La mesure n’empêchera pas les Québécois de posséder une auto à essence. Le marché de l’occasion pour ces véhicules pourra continuer ses activités, mais, évidemment, il est appelé à disparaître. Il deviendra tout électrique lui aussi par la force des choses.

La loi « zéro émission » prévoit des quotas obligeant les concessionnaires automobiles à vendre un pourcentage minimum de véhicules électriques. Ces quotas seront prolongés et revus à la hausse progressivement.

« Le problème actuellement, ce sont les délais d’attente qui sont souvent assez longs, explique le ministre Charette. La personne qui n’avait pas prévu de changer de véhicule, mais qui, du jour au lendemain, a à le faire, si elle se fait dire qu’elle aura l’auto électrique seulement dans six ou huit mois, malheureusement, on vient vraisemblablement de la perdre parce qu’elle ne peut attendre. »

Québec veut ainsi « forcer les constructeurs à rendre disponibles les véhicules électriques ». « Avec notre loi zéro émission et avec l’obligation [pour 2035], les producteurs n’auront pas le choix d’alimenter le marché », plaide-t-il.

Subvention maintenue

Québec va maintenir son programme d’aide à l’achat d’un véhicule électrique, Roulez vert. La subvention est de 8000 $. Ottawa accorde quant à lui un rabais de 5000 $.

Ce programme est l’une des mesures les plus coûteuses du plan vert du gouvernement Legault : environ 260 millions par année à l’heure actuelle.

Le ministre Charette signale que le montant du rabais ne sera pas maintenu à 8000 $ pendant plusieurs années.

« Je ne suis pas en mesure de dire quelle sera la durée du montant actuel. On peut certainement penser à un montant qui sera décroissant avec les années. »

— Benoit Charette, ministre de l'Environnement

Québec attend notamment de voir ce qu’Ottawa fera avec son propre programme d’aide pour les prochaines années.

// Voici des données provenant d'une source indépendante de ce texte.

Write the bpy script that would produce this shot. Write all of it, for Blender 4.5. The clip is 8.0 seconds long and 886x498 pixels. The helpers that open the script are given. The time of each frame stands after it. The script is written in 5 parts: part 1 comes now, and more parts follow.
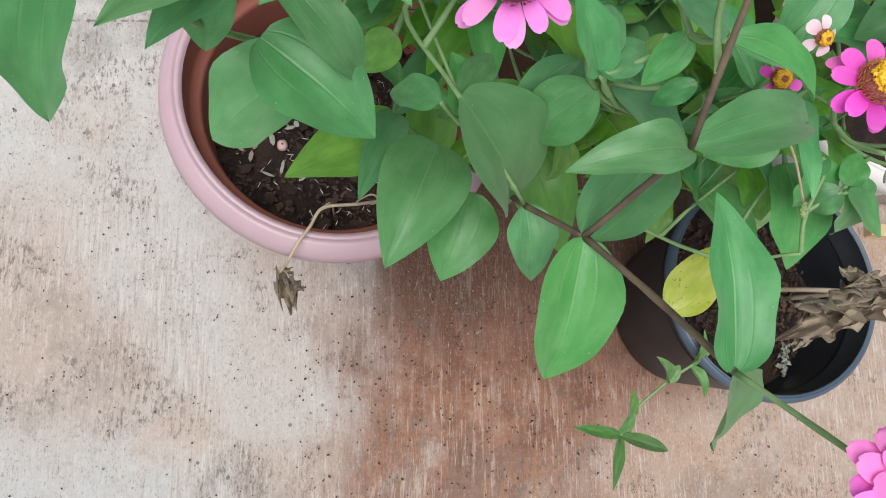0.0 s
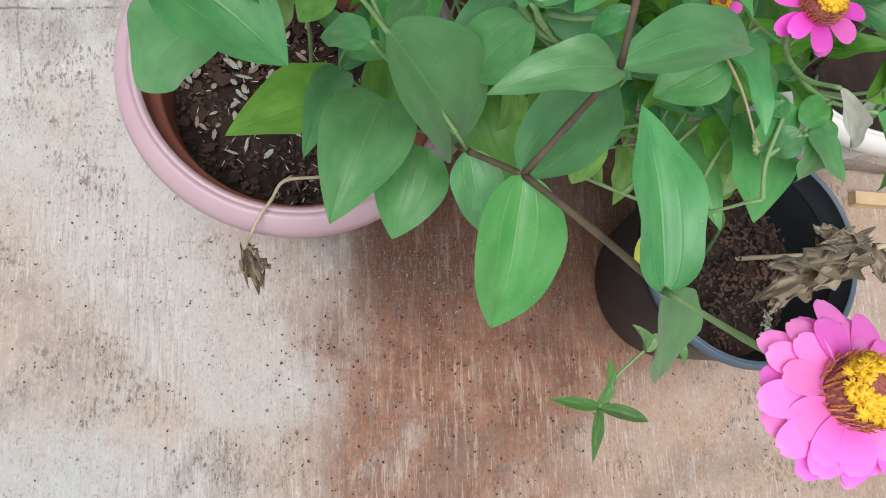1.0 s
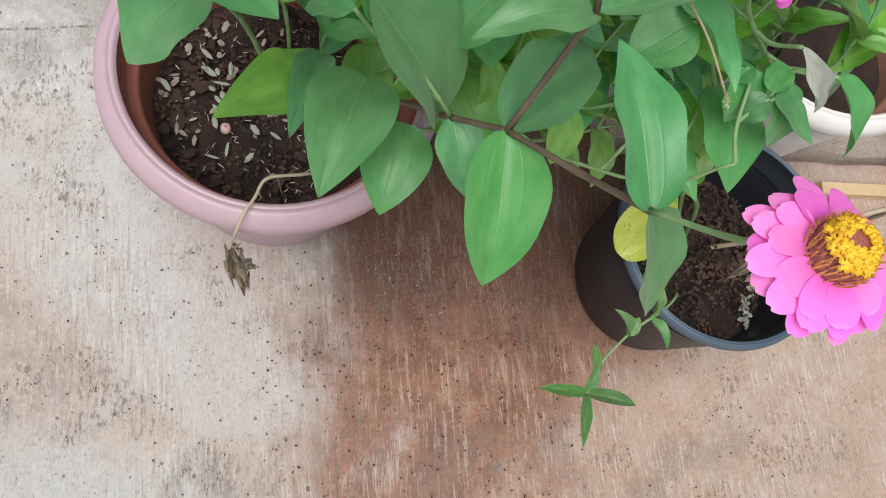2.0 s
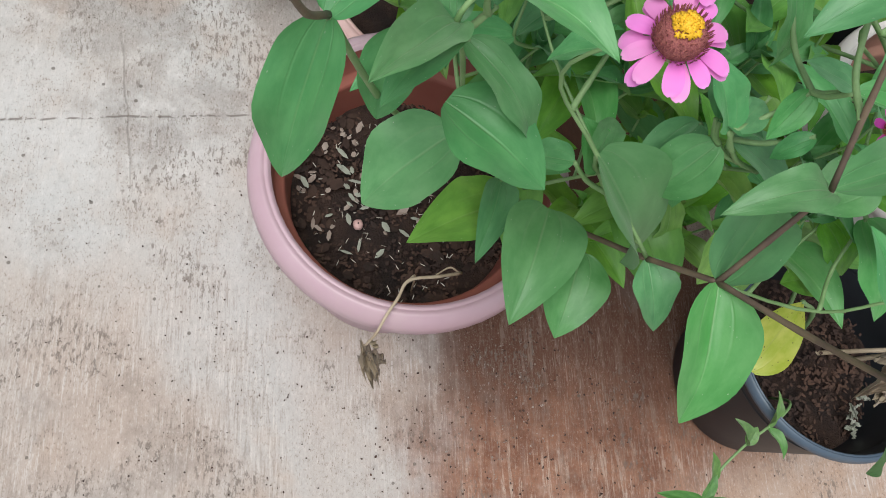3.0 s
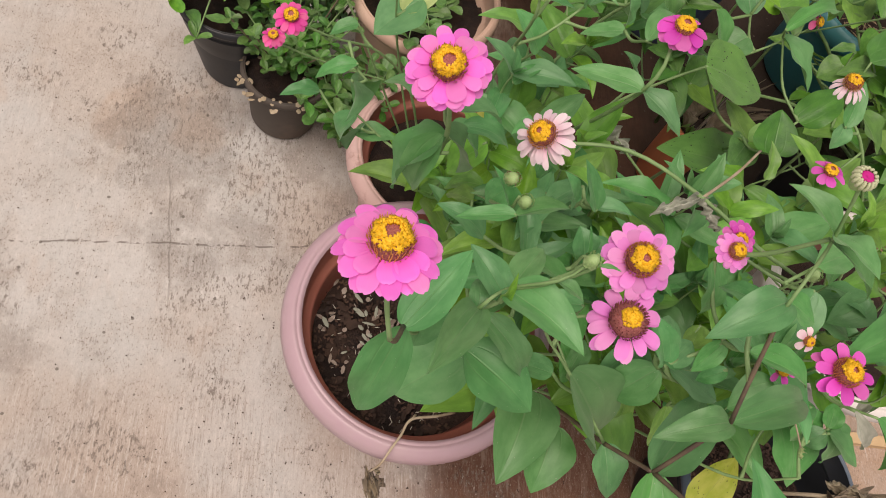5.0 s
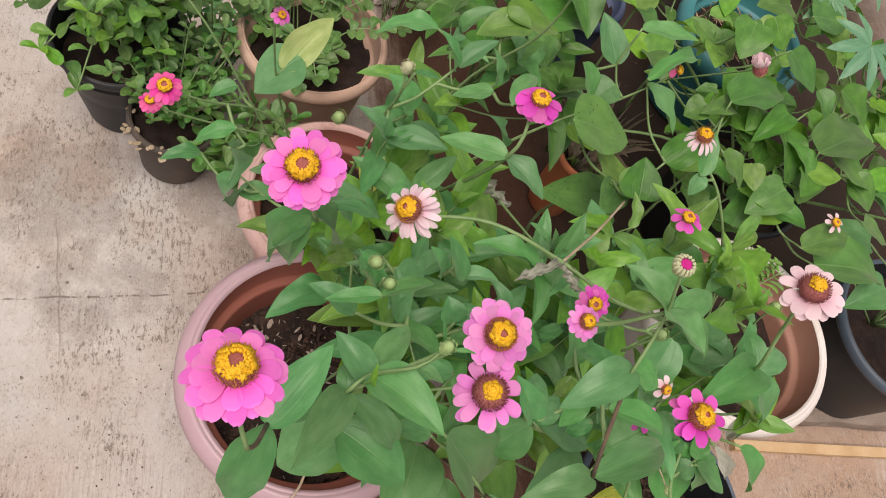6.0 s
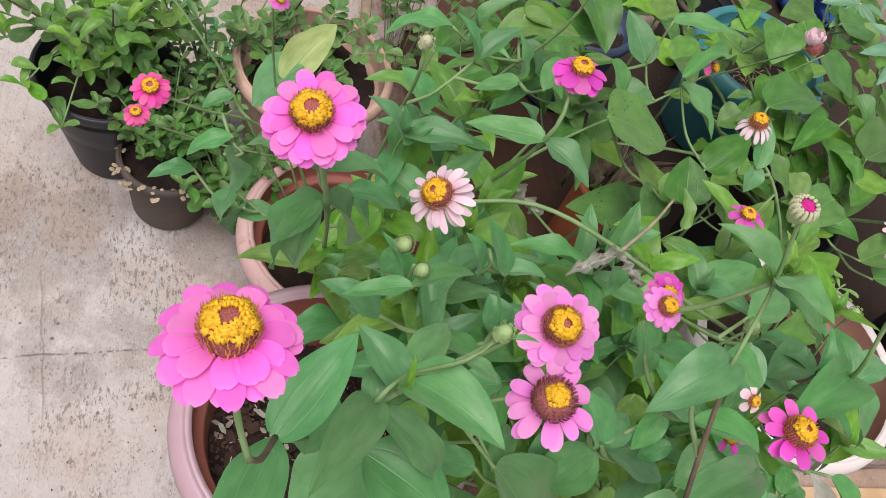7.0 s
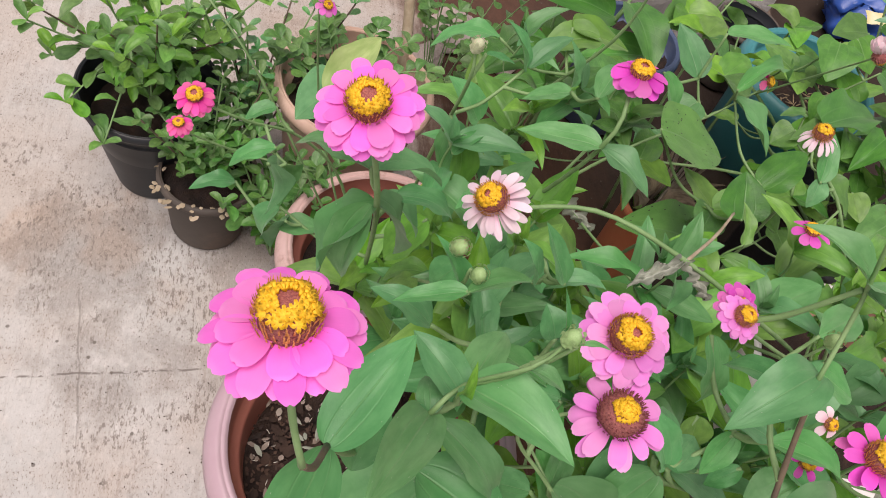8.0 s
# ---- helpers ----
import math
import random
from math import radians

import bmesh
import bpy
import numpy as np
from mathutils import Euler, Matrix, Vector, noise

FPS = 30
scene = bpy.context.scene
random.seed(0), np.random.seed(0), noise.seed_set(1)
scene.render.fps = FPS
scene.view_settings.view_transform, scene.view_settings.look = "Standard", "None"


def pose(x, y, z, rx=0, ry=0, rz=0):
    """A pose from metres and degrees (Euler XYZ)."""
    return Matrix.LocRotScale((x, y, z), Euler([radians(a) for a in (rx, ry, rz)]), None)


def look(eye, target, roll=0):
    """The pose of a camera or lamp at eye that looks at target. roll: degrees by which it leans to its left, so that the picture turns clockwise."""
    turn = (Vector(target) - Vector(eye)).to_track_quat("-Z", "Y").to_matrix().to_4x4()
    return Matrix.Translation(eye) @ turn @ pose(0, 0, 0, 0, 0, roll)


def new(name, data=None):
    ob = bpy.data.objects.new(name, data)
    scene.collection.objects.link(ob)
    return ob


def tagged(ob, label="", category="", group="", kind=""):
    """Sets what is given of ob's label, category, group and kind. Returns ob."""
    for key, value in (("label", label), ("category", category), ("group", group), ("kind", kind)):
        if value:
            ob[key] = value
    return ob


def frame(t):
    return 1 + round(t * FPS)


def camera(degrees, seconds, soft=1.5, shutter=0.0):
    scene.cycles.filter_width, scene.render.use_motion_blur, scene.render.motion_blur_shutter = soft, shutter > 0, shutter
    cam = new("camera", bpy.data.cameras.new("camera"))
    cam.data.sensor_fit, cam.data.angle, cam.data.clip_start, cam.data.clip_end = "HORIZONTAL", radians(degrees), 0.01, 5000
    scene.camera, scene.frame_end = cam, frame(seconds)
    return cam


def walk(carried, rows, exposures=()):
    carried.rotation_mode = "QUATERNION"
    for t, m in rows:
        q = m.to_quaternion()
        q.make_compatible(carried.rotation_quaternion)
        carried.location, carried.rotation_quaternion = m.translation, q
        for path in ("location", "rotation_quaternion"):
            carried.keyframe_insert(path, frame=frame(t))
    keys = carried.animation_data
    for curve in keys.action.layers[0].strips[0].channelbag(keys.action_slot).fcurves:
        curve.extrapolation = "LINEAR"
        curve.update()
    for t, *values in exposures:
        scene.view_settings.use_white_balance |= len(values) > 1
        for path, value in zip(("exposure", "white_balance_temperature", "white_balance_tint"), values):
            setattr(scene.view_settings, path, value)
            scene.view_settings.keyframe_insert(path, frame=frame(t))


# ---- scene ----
cam = camera(58.5, 8.0, soft=1.0)
PATH = [
    (0, (0.046, 0.024, 0.909), (0.434, 0.435, -1.01), 43.9),
    (0.5, (0.054, 0.015, 0.905), (0.438, 0.429, -1.013), 42.6),
    (1, (0.079, -0.001, 0.896), (0.461, 0.417, -1.022), 41.2),
    (1.2, (0.095, -0.022, 0.889), (0.487, 0.391, -1.028), 41.6),
    (2.3, (0.049, -0.038, 0.901), (0.501, 0.497, -0.972), 36.4),
    (2.5, (0.032, -0.033, 0.905), (0.477, 0.526, -0.964), 35.4),
    (3, (-0.027, 0.001, 0.913), (0.351, 0.637, -0.945), 30.1),
    (3.5, (-0.068, 0.034, 0.932), (0.253, 0.758, -0.904), 25.6),
    (4, (-0.093, 0.025, 1.001), (0.198, 0.846, -0.799), 24.2),
    (4.2, (-0.095, 0.018, 1.027), (0.207, 0.858, -0.762), 24.9),
    (5.3, (-0.076, 0.039, 1.091), (0.422, 0.794, -0.693), 35.4),
    (5.5, (-0.071, 0.059, 1.109), (0.491, 0.759, -0.678), 39.6),
    (6, (-0.061, 0.059, 1.117), (0.55, 0.872, -0.605), 36.7),
    (6.5, (-0.058, 0.046, 1.087), (0.533, 1.023, -0.555), 30.5),
    (7, (-0.05, 0.054, 1.01), (0.545, 1.034, -0.629), 29.4),
    (7.5, (-0.048, 0.059, 0.988), (0.519, 1.063, -0.646), 27.8),
    (8, (-0.055, 0.055, 0.98), (0.461, 1.112, -0.638), 25.6),
]
EXPOSURES = [
    (0, 0.57, 6200, 12), (1.2, 0.57, 6200, 12), (2.5, 0.54, 6250, 12), (3.5, 0.43, 6150, 11), (4.2, 0.36, 6150, 14), (5.3, 0.29, 7600, 23),
    (5.7, 0.29, 7600, 23), (6.1, 0.38, 7000, 22), (6.5, 0.44, 6450, 22), (7.2, 0.48, 6700, 23), (8, 0.51, 6800, 22),
]
walk(cam, [(t, look(eye, target, roll)) for t, eye, target, roll in PATH], EXPOSURES)

# ---- world and light: bright overcast day ----
world = bpy.data.worlds.new("overcast_sky")
scene.world = world
world.use_nodes = True
wn, wl = world.node_tree.nodes, world.node_tree.links
sky = wn.new("ShaderNodeTexSky")
sky.sky_type, sky.sun_disc = "NISHITA", False
sky.sun_elevation, sky.sun_rotation = radians(62), radians(200)
cloud = wn.new("ShaderNodeHueSaturation")
cloud.inputs["Saturation"].default_value = 0.18
wl.new(sky.outputs[0], cloud.inputs["Color"])
wl.new(cloud.outputs[0], wn["Background"].inputs["Color"])
wn["Background"].inputs["Strength"].default_value = 0.07
sun = new("sun", bpy.data.lights.new("sun", "SUN"))
sun.data.energy, sun.data.angle, sun.data.color = 2.5, radians(45), (1.0, 0.96, 0.9)
sun.matrix_world = look((-0.55, -0.35, 3.0), (0.1, 0.3, 0))

# ---- materials ----


def material(name):
    m = bpy.data.materials.new(name)
    m.use_nodes = True
    return m, m.node_tree.nodes, m.node_tree.links, m.node_tree.nodes["Principled BSDF"]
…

Le programme Roulez vert vise à faire du véhicule électrique un choix avantageux, alors que son coût d’achat est plus élevé que celui d’une auto à essence. Ce coût va diminuer au fil du temps avec les avancées technologiques. « Il faut aussi tenir compte de l’entretien et du coût de l’essence », deux facteurs qui rendent le virage électrique attrayant, fait valoir Benoit Charette. La moitié des véhicules électriques vendus au Canada le sont au Québec.

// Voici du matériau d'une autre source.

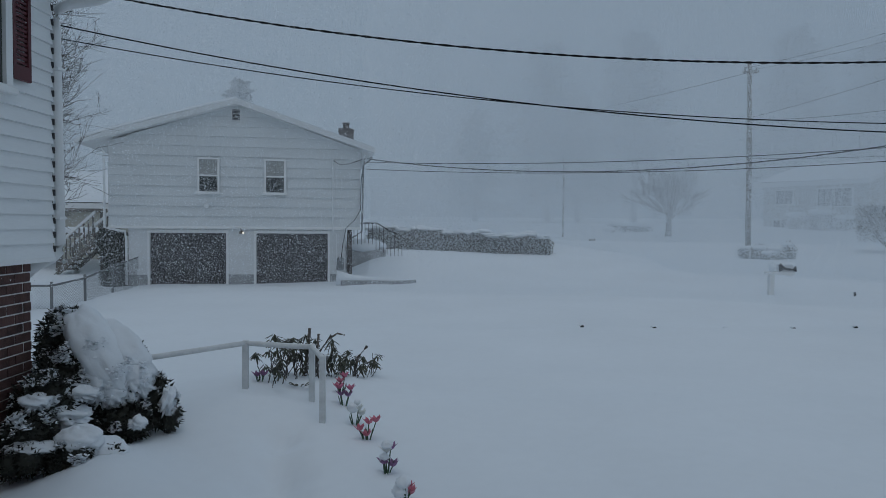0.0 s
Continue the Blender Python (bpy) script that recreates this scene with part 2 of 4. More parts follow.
def part(name, shape, mat, parent, label="", smooth=False):
    """One mesh under a thing or under a part; the shape is given in the world's coordinates."""
    for rule in LAYOUT:
        shape.v = [rule(p) for p in shape.v]
    ob = new(name, mesh_of(name, shape, mat, BASES[parent], smooth))
    ob.parent = parent
    BASES[ob] = BASES[parent]
    return tagged(ob, label)


def solid(name, shape, mat, label, category, kind="", group="", smooth=False, base=None):
    """A thing made of one mesh."""
    base = base or shape.v[0]
    ob = new(name, mesh_of(name, shape, mat, base, smooth))
    ob.location = base
    BASES[ob] = base
    return tagged(ob, label, category, group, kind)


# ---------------- ground ----------------
def ease(a, b, x):
    t = min(1.0, max(0.0, (x - a) / (b - a)))
    return t * t * (3 - 2 * t)


def hump(x, y, cx, cy, sx, sy, amount):
    q = ((x - cx) / sx) ** 2 + ((y - cy) / sy) ** 2
    return amount * math.exp(-q / 2) if q < 20 else 0.0


FOOTPRINTS = [(-1.42, 5.25), (-1.22, 5.0), (-1.34, 5.62), (-1.2, 5.42), (-1.4, 6.05), (-1.16, 4.7), (-1.36, 4.5)]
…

Le gouvernement compte accélérer le déploiement du réseau des bornes de recharge, condition essentielle pour assurer la croissance de l’auto électrique.

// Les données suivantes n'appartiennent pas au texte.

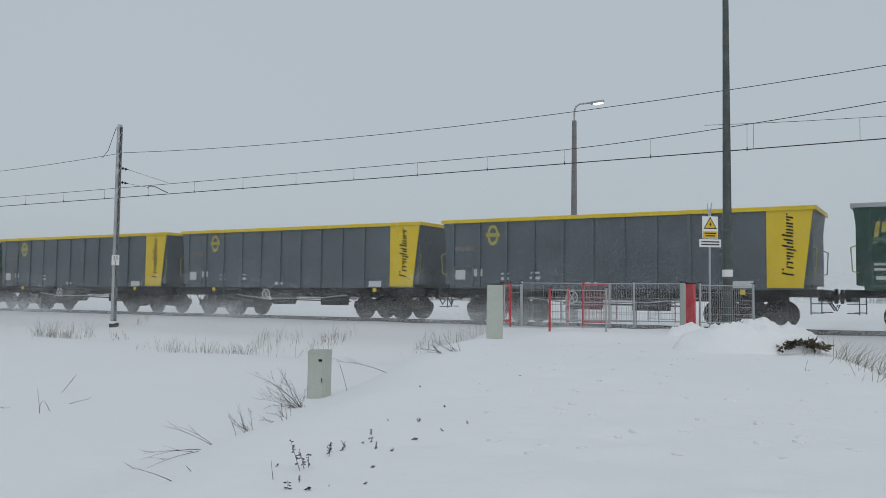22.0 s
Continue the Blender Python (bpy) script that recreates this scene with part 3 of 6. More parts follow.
def build_wires():
    contact = thing("overhead_wire", None, "overhead contact wire with its catenary wire and droppers", "overhead wire")
    earth = thing("feeder_wire", None, "thin dark feeder wire along the mast tops", "overhead wire")
    stag = {s: (0.22 if i % 2 else -0.22) for i, s in enumerate(ALL_S)}
    for a, b in zip(ALL_S, ALL_S[1:]):
        if a < -330:
            continue
        ua, ub = stag[a], stag[b]
        n = 22

        def run(za, zb, sag, off=0.0):
            pts = []
            for k in range(n + 1):
                f = k / n
                x, y = on_line(a + (b - a) * f, 0)
                xa, ya = on_line(a, ua + off)
                xb, yb = on_line(b, ub + off)
                pts.append(Vector((xa + (xb - xa) * f, ya + (yb - ya) * f, za + (zb - za) * f - 4 * sag * f * (1 - f))))
            return pts

        con = run(WIRE_Z, WIRE_Z, 0.02)
        high = 1 if b in HIGH else 0
        mes = [p + Vector((0, 0, 0.5 + 1.0 * max(0, 1 - 2.3 * abs(high - k / n)) ** 1.5)) for k, p in enumerate(con)]
        bm = bmesh.new()
        tube(bm, con, 0.014, 5)
        tube(bm, [p + Vector((0.045, 0.02, 0.0)) for p in con], 0.014, 5)
        part("contact_wire", bm, WIRE, contact)
        bm = bmesh.new()
        tube(bm, mes, 0.013, 5)
        part("catenary_wire", bm, WIRE, contact)
        for k in range(1, n, 2):
            if mes[k].z - con[k].z > 0.95:
                continue
            bm = bmesh.new()
            tube(bm, [con[k], con[k].lerp(mes[k], 0.5), mes[k]], 0.006, 4)
            rod(bm, con[k] - Vector((0, 0, 0.05)), con[k] + Vector((0, 0, 0.08)), 0.018, seg=5)
            part("dropper", bm, WIRE, contact)
        top_a = (EYE_Z + 7.62 if a == M0_S else MAST_TOP) - FEED_DROP.get(a, 0.75)
        top_b = (EYE_Z + 7.62 if b == M0_S else MAST_TOP) - FEED_DROP.get(b, 0.75)
        xa, ya = on_line(a, MAST_U + 0.25)
        xb, yb = on_line(b, MAST_U + 0.25)
        bm = bmesh.new()
        tube(bm, sagged((xa, ya, top_a), (xb, yb, top_b), 0.55), 0.012, 5)
        part("wire", bm, WIRE, earth)
    # the stitch wire under the catenary at the tubular mast
    bm = bmesh.new()
    st = []
    for k in range(13):
        s = M0_S - 9.5 + 19.0 * k / 12
        f = abs(k - 6) / 6
        x, y = on_line(s, 0.0)
        st.append(Vector((x, y, WIRE_Z + 0.66 + 0.28 * f ** 2)))
    tube(bm, st, 0.008, 4)
    part("stitch_wire", bm, WIRE, contact)
    for k in range(1, 12, 2):
        bm = bmesh.new()
        tube(bm, [st[k], st[k] * 0.5 + Vector((st[k].x, st[k].y, WIRE_Z)) * 0.5, Vector((st[k].x, st[k].y, WIRE_Z))], 0.006, 4)
        part("dropper", bm, WIRE, contact)
    for s, top in ((MAST_S[0], MAST_TOP), (M0_S, EYE_Z + 7.62)):
        xa, ya = on_line(s, MAST_U)
        xb, yb = on_line(s - (1.4 if s == M0_S else 1.5), MAST_U + 0.25)
        bm = bmesh.new()
        zb = top - FEED_DROP.get(s, 0.75) - 0.12
        loop = [(k / 16, (k / 16) ** 0.75) for k in range(17)]
        tube(bm, [(xa + (xb - xa) * f, ya + (yb - ya) * f, top - 0.1 + (zb - top + 0.1) * f ** 2 + 0.62 * math.sin(math.pi * g)) for f, g in loop] if s == M0_S else
             [(xa, ya, top + 0.12), (xa + (xb - xa) * 0.22, ya + (yb - ya) * 0.22, top - 0.02), (xa + (xb - xa) * 0.42, ya + (yb - ya) * 0.42, top - 0.45), (xa + (xb - xa) * 0.65, ya + (yb - ya) * 0.65, top - 1.0), (xb, yb, zb)], 0.013, 5)
        part("jumper_wire", bm, WIRE, earth)


build_wires()


# ---- wooden A-frame power poles and their lines ----
def polar(az, d):
    return d * math.sin(radians(az)), d * math.cos(radians(az))


def a_pole(x, y, z, height, spread, turn):
    pole = thing("power_pole", pose(x, y, z, 0, 0, turn), "dark wooden A-frame power pole with concrete feet in the snow", "power pole", "power line poles")
    top_z = height
    for sx in (-1, 1):
        foot, head = Vector((sx * spread / 2, 0, 0.2)), Vector((sx * 0.10, 0, top_z))
        bm = bmesh.new()
        rod(bm, foot.lerp(head, 0.05), head, 0.115, 0.085, seg=10)
        part("leg", bm, CREOSOTE, pole)
        bm = bmesh.new()
        d = (head - foot).normalized()
        box(bm, foot.lerp(head, 0.055), (0.30, 0.26, 1.35), Vector((0, 0, 1)).rotation_difference(d).to_matrix(), 0.03)
        part("footing", bm, POLE_CONCRETE, pole, "mossy concrete pole footing")
    arms = []
    for z, w in ((top_z - 0.15, 0.75), (top_z - 1.85, 1.15)):
        bm = bmesh.new()
        box(bm, (0, 0.15, z), (w * 2, 0.09, 0.10))
        box(bm, (0, -0.15, z), (w * 1.4, 0.06, 0.08))
        part("crossarm", bm, CREOSOTE, pole)
        arms.append((z, w))
        for sx in (-1, 1):
            bm = bmesh.new()
            insulator(bm, (sx * w * 0.92, 0.15, z + 0.02), (sx * w * 0.92, 0.15, z + 0.26), 2, 0.06)
            part("insulator", bm, INSULATOR, pole)
    bm = bmesh.new()
    box(bm, (0, 0, top_z - 0.95), (0.5, 0.06, 0.07))
    part("brace", bm, CREOSOTE, pole)
    return pole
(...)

L'importance de se « démarquer »

Une seule autre province, la Colombie-Britannique, a un système de quotas comme le Québec et prévoit dans une loi l’interdiction de vendre des véhicules à essence, mais cette mesure doit s’appliquer à compter de 2040. L’échéance de 2035 est ainsi « une première canadienne », relève le ministre Charette.

Selon lui, « plus tôt on se démarque dans ce marché, plus facile sera notre approvisionnement. Les constructeurs et les détaillants vont vouloir d’abord et avant tout alimenter le marché du Québec ».

À Ottawa, le gouvernement Trudeau a déjà dit espérer mettre fin à la vente de véhicules neufs à essence d’ici 2040.

Aux États-Unis, la Californie vient de décider de l’interdire à compter de 2035, une annonce majeure venant de l’État le plus peuplé du pays. « C’est la mesure la plus efficace que notre État puisse prendre pour combattre les changements climatiques », a soutenu le gouverneur démocrate Gavin Newsom en septembre.

Le premier ministre François Legault l’avait rencontré l’an dernier dans le cadre d’une mission en Californie. Cet État est le partenaire du Québec dans la bourse du carbone, le système de plafonnement et d’échange de droits d’émission de GES.

En Europe, la France et l’Angleterre ont fixé l’interdiction pour 2040 ; ce sera dès 2025 en Norvège.

Québec mise beaucoup sur l’électrification des transports pour atteindre son objectif de réduire de 37,5 % les émissions de GES au Québec d’ici 2030 par rapport au niveau de 1990.

43 %

Proportion de GES émis au Québec qui sont liés au secteur des transports

Depuis 1990, les émissions produites par le secteur des transports ont augmenté de 23 %. C’est en bonne partie la raison pour laquelle les émissions ne diminuent plus au Québec depuis 2013 – elles ont même légèrement augmenté en 2017, plus récent bilan produit par le gouvernement. Résultat : le Québec a réduit ses émissions de seulement 8,7 % entre 1990 et 2017. Il s’était pourtant donné comme objectif une réduction de 20 % d’ici 2020. Le gouvernement Legault avait renoncé à atteindre cette cible dès le début de son mandat, blâmant l’ancien gouvernement. Il en a épousé une nouvelle (37,5 % d’ici 2030).

Le Plan pour une économie verte du ministre Charette disposera d’une enveloppe de 6,7 milliards de dollars en cinq ans. Le ministre des Finances, Eric Girard, l’a bonifiée dans sa mise à jour économique présentée jeudi.